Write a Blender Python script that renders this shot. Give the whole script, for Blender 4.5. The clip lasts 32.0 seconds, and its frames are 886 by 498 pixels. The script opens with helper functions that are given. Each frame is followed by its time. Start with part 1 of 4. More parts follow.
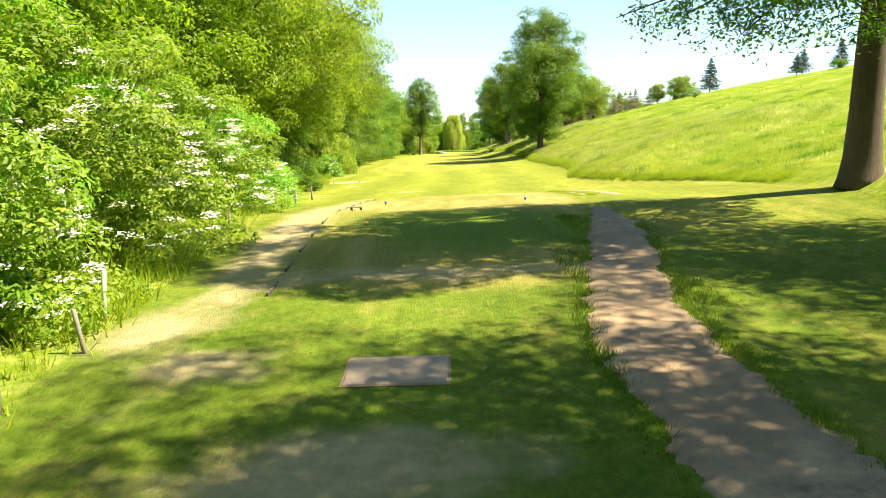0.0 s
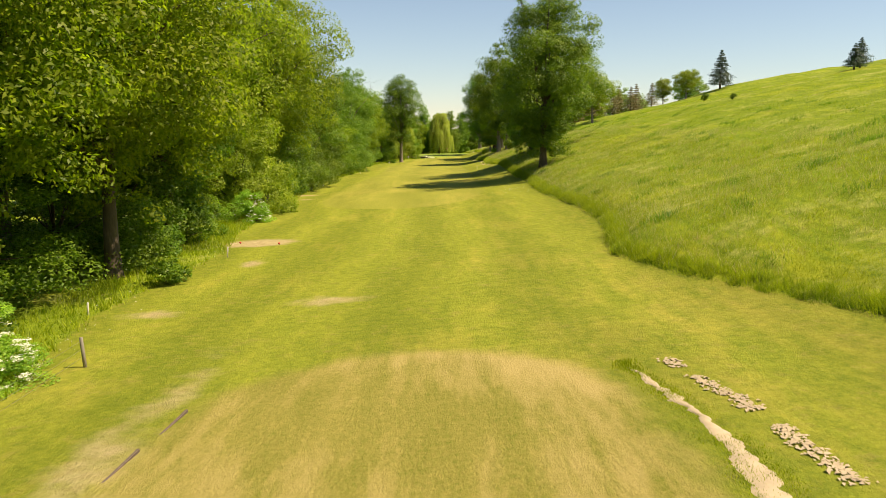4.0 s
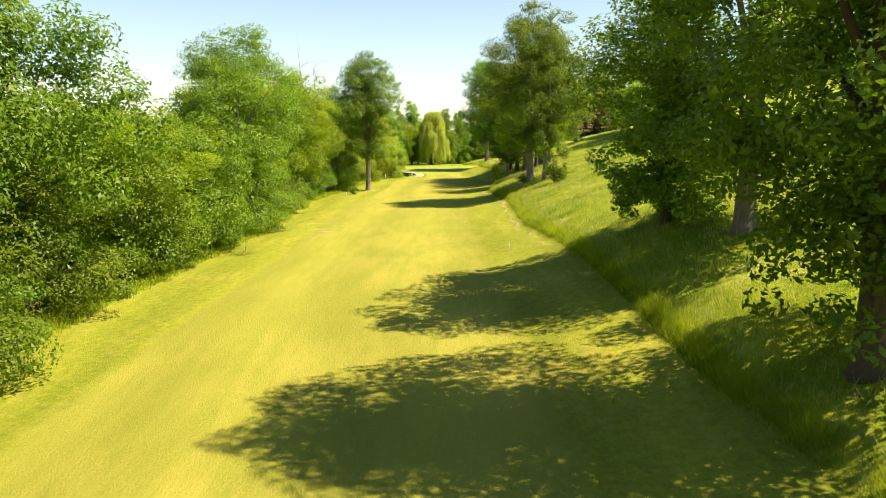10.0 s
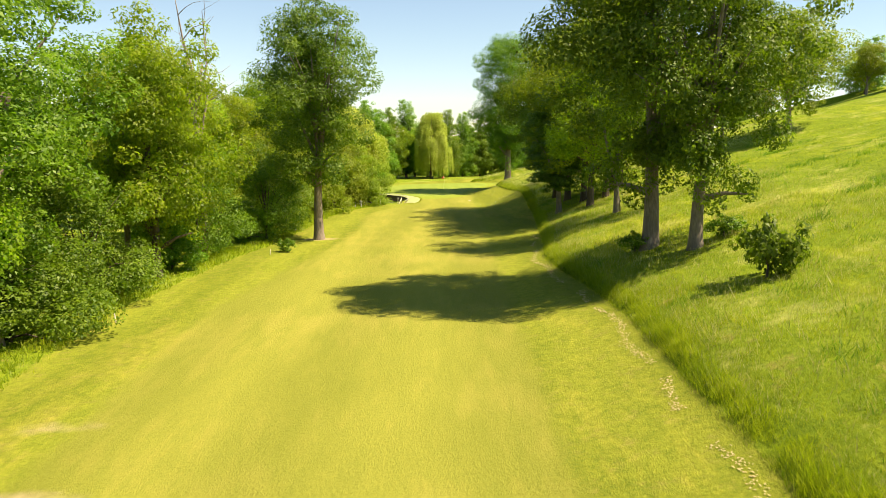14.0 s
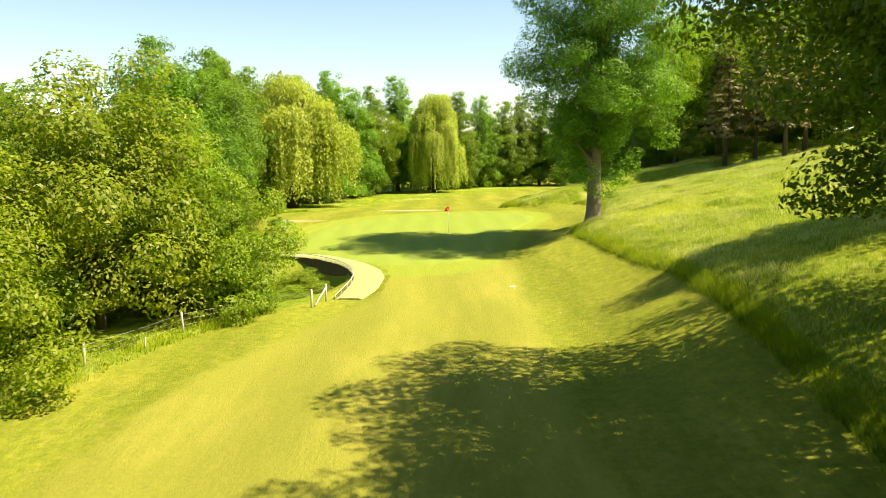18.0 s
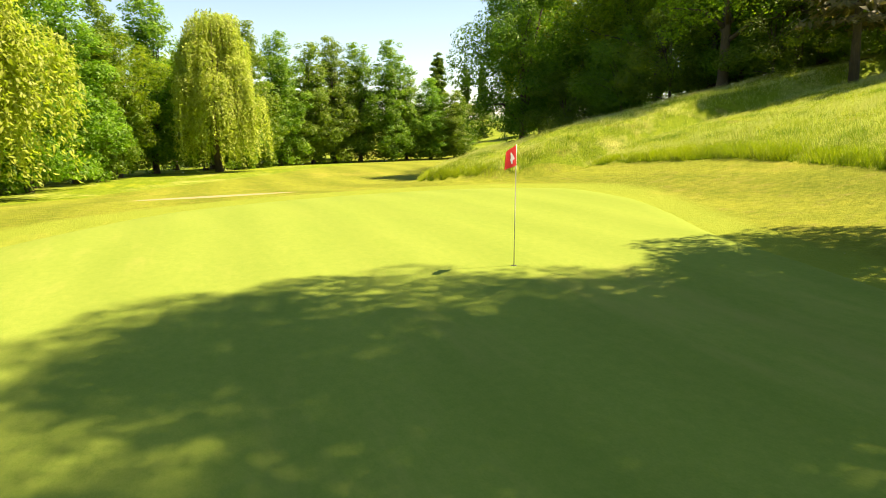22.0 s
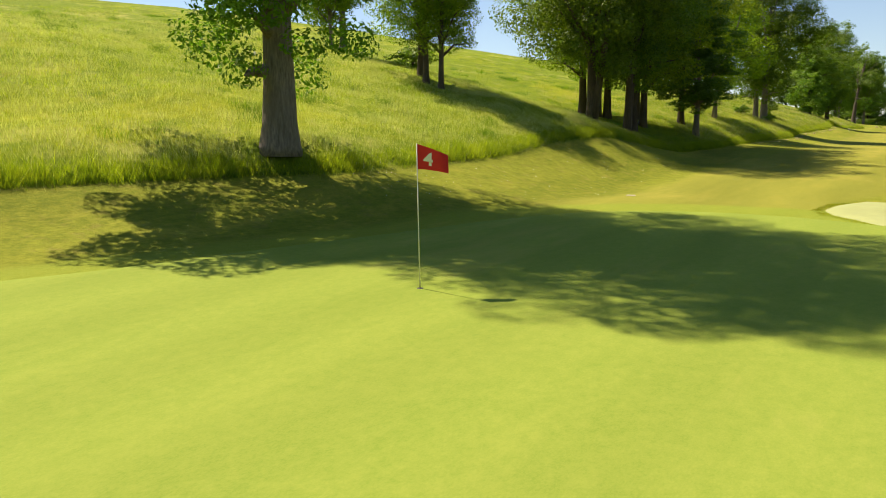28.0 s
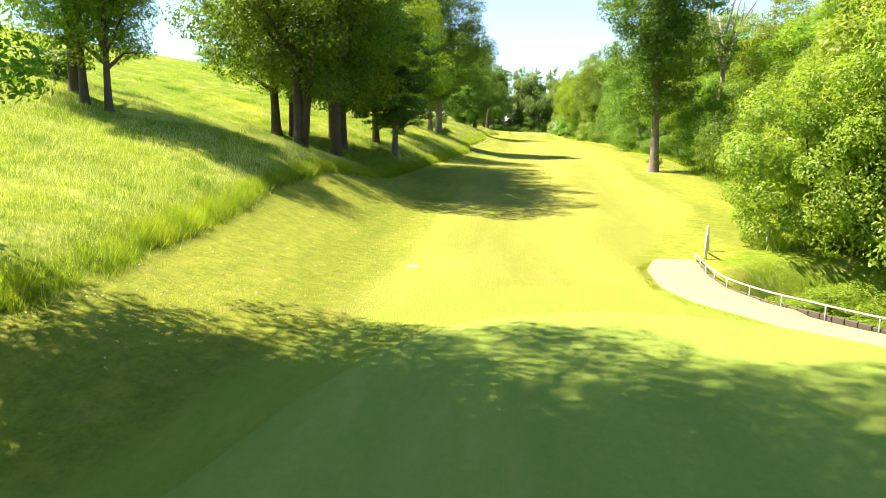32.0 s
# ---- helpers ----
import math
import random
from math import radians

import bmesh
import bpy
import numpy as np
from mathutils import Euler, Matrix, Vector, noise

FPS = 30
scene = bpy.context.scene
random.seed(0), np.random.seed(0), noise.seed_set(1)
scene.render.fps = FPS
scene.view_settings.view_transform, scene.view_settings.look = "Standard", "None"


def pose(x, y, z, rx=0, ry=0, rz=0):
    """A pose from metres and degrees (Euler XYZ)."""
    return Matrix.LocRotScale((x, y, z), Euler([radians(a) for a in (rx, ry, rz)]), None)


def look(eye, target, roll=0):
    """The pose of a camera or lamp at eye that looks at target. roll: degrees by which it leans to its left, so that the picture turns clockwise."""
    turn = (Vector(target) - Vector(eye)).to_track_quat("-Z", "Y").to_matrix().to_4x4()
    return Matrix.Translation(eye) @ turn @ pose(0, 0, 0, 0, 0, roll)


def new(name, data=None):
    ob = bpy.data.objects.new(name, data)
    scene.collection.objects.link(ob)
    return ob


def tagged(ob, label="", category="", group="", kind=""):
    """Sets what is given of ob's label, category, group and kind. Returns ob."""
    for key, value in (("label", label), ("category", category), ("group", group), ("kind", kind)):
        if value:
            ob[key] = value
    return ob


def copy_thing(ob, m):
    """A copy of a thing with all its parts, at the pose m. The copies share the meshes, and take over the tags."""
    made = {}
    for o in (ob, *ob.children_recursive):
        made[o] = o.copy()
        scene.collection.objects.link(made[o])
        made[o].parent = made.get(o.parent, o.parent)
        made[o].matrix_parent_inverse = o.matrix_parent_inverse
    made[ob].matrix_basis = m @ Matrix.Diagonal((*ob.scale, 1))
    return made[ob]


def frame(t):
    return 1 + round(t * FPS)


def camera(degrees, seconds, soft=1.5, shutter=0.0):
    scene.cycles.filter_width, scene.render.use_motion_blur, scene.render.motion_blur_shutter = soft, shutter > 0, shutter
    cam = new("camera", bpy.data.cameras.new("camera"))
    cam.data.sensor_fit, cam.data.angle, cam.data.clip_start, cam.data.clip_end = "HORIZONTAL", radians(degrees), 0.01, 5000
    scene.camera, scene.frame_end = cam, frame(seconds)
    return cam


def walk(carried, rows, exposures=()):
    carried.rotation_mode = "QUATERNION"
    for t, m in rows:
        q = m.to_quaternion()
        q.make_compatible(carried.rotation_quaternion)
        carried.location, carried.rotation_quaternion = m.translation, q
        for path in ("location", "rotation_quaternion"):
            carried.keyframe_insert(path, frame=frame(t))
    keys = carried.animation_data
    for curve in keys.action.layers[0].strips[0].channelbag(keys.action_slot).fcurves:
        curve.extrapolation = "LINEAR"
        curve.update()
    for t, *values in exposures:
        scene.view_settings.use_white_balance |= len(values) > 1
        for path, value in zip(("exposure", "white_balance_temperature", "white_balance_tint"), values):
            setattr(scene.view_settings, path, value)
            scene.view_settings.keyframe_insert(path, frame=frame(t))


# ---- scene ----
cam = camera(62.91, 32.0, soft=0.75, shutter=0.1)
PATH = [
    (0, (-5.985, -260.470, 5.539), (-5.9846, -250.5905, 3.9916), 0.33),
    (0.5, (-5.856, -258.264, 5.746), (-5.8478, -248.3838, 4.2036), 0.17),
    (1, (-5.747, -256.172, 6.034), (-5.7311, -246.2933, 4.4844), 0.04),
    (1.5, (-5.605, -253.787, 6.374), (-5.5806, -243.9106, 4.8085), -0.02),
    (2, (-5.437, -251.029, 6.646), (-5.3924, -241.1535, 5.0744), -0.06),
    (2.5, (-5.285, -248.141, 6.934), (-5.2097, -238.2675, 5.3531), -0.07),
    (3, (-5.041, -245.116, 7.267), (-4.9461, -235.2451, 5.6703), -0.09),
    (3.5, (-4.741, -241.771, 7.597), (-4.6330, -231.9024, 5.9835), -0.15),
    (4, (-4.443, -237.483, 7.859), (-4.3202, -227.6157, 6.2421), -0.20),
    (4.5, (-4.155, -232.878, 8.062), (-4.0194, -223.0098, 6.4475), -0.24),
    (6.5, (-4.037, -214.118, 9.623), (-3.8433, -204.2575, 7.9667), 0.09),
    (7, (-3.928, -208.585, 9.744), (-3.7263, -198.7255, 8.0887), 0.07),
    (7.5, (-3.822, -203.015, 9.834), (-3.6150, -193.1566, 8.1697), 0.04),
    (8, (-3.726, -197.135, 9.786), (-3.5207, -187.2782, 8.1151), -0.02),
    (8.5, (-3.588, -191.137, 9.757), (-3.3872, -181.2801, 8.0850), -0.07),
    (9, (-3.425, -185.048, 9.729), (-3.2274, -175.1897, 8.0621), -0.09),
    (9.5, (-3.185, -178.904, 9.707), (-2.9956, -169.0447, 8.0481), -0.12),
    (10, (-2.950, -172.898, 9.748), (-2.7647, -163.0380, 8.0937), -0.13),
    (10.5, (-2.933, -167.017, 9.817), (-2.7129, -157.1572, 8.1631), -0.06),
    (11, (-2.817, -160.895, 9.780), (-2.5794, -151.0338, 8.1334), 0.07),
    (11.5, (-2.635, -154.800, 9.660), (-2.4146, -144.9357, 8.0348), 0.12),
    (12, (-2.579, -148.842, 9.581), (-2.3878, -138.9744, 7.9699), 0.09),
    (12.5, (-2.741, -142.989, 9.576), (-2.5645, -133.1212, 7.9649), 0.04),
    (13, (-2.914, -137.008, 9.526), (-2.7217, -127.1389, 7.9236), -0.01),
    (13.5, (-3.038, -130.958, 9.460), (-2.8174, -121.0876, 7.8677), -0.05),
    (15.5, (-0.682, -103.424, 9.144), (-0.6374, -93.5363, 7.6483), -0.21),
    (16, (-0.669, -94.991, 9.167), (-0.6443, -85.1037, 7.6698), -0.28),
    (16.5, (-0.746, -86.230, 9.282), (-0.7308, -76.3433, 7.7777), -0.37),
    (17, (-0.771, -77.068, 9.182), (-0.7562, -67.1832, 7.6659), -0.43),
    (17.5, (-0.704, -67.936, 8.782), (-0.6866, -58.0549, 7.2434), -0.43),
    (18, (-0.623, -58.364, 8.045), (-0.5944, -48.4893, 6.4672), -0.35),
    (18.5, (-0.584, -48.511, 7.094), (-0.5408, -38.6410, 5.4858), -0.22),
    (19, (-0.613, -39.388, 6.178), (-0.5716, -29.5210, 4.5542), -0.07),
    (19.5, (-0.813, -31.763, 5.193), (-0.7929, -21.8987, 3.5499), 0.09),
    (20, (-1.252, -25.733, 4.330), (-1.2333, -15.8770, 2.6401), 0.10),
    (20.5, (-1.945, -20.791, 3.675), (-1.7189, -10.9472, 1.9265), -0.18),
    (21, (-2.770, -16.707, 3.195), (-1.9307, -6.8994, 1.4336), -0.59),
    (21.5, (-3.835, -13.692, 2.847), (-1.9427, -4.0305, 1.0907), -0.90),
    (22, (-5.295, -11.432, 2.643), (-2.0596, -2.1332, 0.8954), -1.00),
    (22.5, (-6.703, -9.241, 2.563), (-1.8609, -0.6653, 0.8257), -0.90),
    (23, (-7.977, -7.148, 2.502), (-1.4220, 0.2002, 0.7622), -0.71),
    (23.5, (-9.128, -5.239, 2.390), (-1.1187, 0.4923, 0.6560), -0.60),
    (24, (-9.805, -3.325, 2.319), (-0.7500, 0.5584, 0.6069), -0.57),
    (24.5, (-9.960, -1.429, 2.310), (-0.2904, 0.4807, 0.6197), -0.57),
    (25, (-9.914, 0.327, 2.323), (-0.0561, 0.2529, 0.6471), -0.58),
    (25.5, (-9.810, 1.921, 2.339), (-0.1373, 0.0006, 0.6804), -0.53),
    (26, (-9.458, 3.476, 2.352), (-0.2702, -0.1171, 0.7167), -0.38),
    (26.5, (-9.031, 5.026, 2.363), (-0.5967, -0.1008, 0.7557), -0.18),
    (28.5, (-4.797, 9.404, 2.381), (-0.5404, 0.4948, 0.7942), -0.60),
    (29, (-3.874, 9.875, 2.365), (-0.5477, 0.5748, 0.8028), -0.74),
    (29.5, (-2.994, 10.324, 2.336), (-0.6506, 0.7238, 0.8019), -0.84),
    (30, (-2.263, 10.445, 2.327), (-0.6879, 0.6915, 0.7840), -0.85),
    (30.5, (-1.549, 9.856, 2.536), (-0.3136, 0.0603, 0.9516), -0.79),
    (31, (-0.874, 8.097, 3.099), (0.2712, -1.7065, 1.4952), -0.70),
    (31.5, (-0.303, 5.315, 3.662), (0.7339, -4.4999, 2.0521), -0.56),
    (32, (0.203, 2.481, 4.093), (1.1118, -7.3433, 2.4643), -0.42),
]
EXPOSURES = [(0.0, 1.8, 6000, 4), (1.0, 1.45, 6200, 5), (2.0, 1.45, 6550, 10), (3.0, 1.12, 6600, 9), (4.0, 0.82, 6700, 11), (8.0, 1.0, 6700, 10), (9.0, 1.1, 6700, 10), (10.0, 1.38, 6700, 10), (11.0, 1.42, 6700, 10), (13.0, 1.15, 6600, 9), (16.0, 1.4, 6750, 5), (18.0, 1.4, 6650, 4), (20.0, 1.08, 7000, 6), (21.0, 1.3, 7000, 6), (22.0, 1.45, 6850, 9), (24.0, 1.12, 6350, 9), (26.0, 0.9, 6300, 10), (29.0, 0.85, 6200, 12), (30.5, 0.9, 6050, 12), (31.0, 0.95, 5950, 12), (32.0, 1.9, 5700, 11)]
walk(cam, [(t, look(e, a, r)) for t, e, a, r in PATH], EXPOSURES)

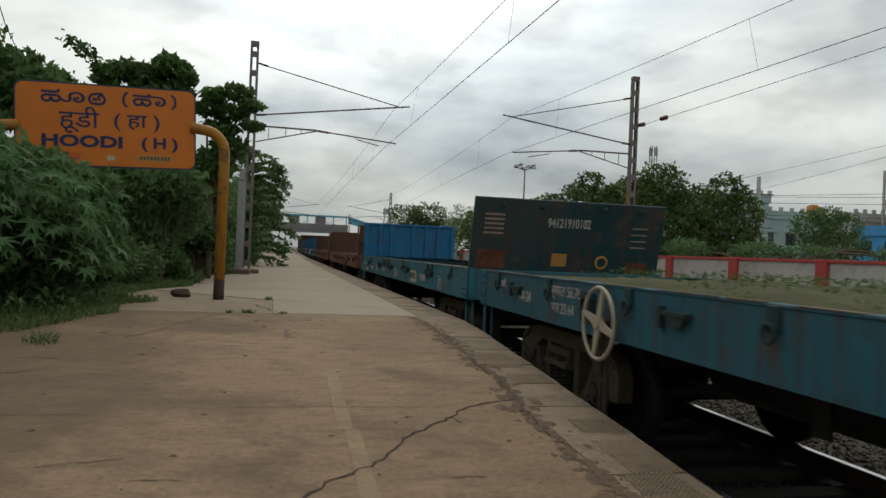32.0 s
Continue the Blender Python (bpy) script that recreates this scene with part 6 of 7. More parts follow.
def tree(name, label, base, fork, blobs, n, leaf, mat, seed, r=0.18, group="", category="tree", droop=0.25, aspect=0.45, up=0.4):
    t = thing(name, label, category, group)
    bm = bmesh.new()
    rod(bm, base, fork, r, 9, r * 0.7)
    limbs(bm, fork, blobs, r, seed)
    part("trunk", bm, BARK, t)
    put("crown", leaf_mesh("crown", clump_points(n, blobs, seed), leaf, seed + 1, up, aspect, droop), mat, t)
    return t


def lobes(seed, n, x, y, z, rr):
    q = random.Random(seed)
    out = []
    for k in range(n):
        s = q.uniform(*rr)
        out.append((q.uniform(*x), q.uniform(*y), q.uniform(*z), s, s, s * q.uniform(0.6, 0.9)))
    return out


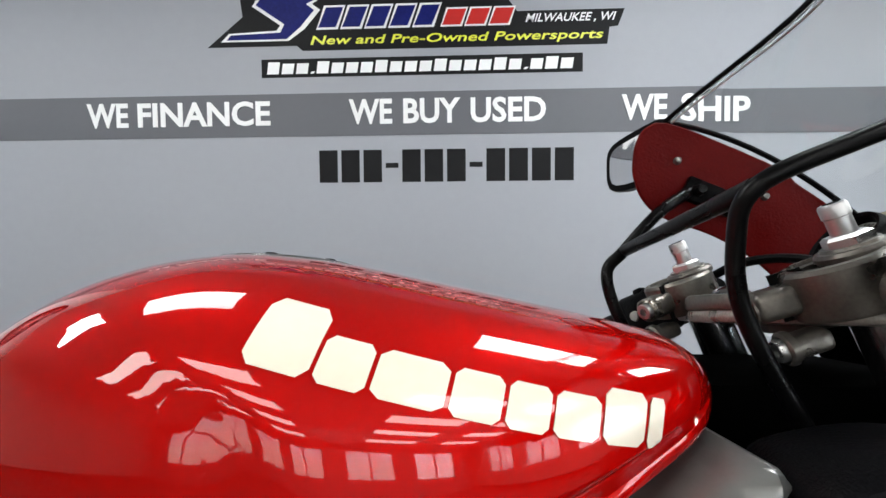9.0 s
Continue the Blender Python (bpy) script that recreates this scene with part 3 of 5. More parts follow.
---*---
#### Given instruction:
Copy out each line that contains the word "import".

#### Correct response:
import math
import random
from math import radians
import bmesh
import bpy
import numpy as np
from mathutils import Euler, Matrix, Vector, noise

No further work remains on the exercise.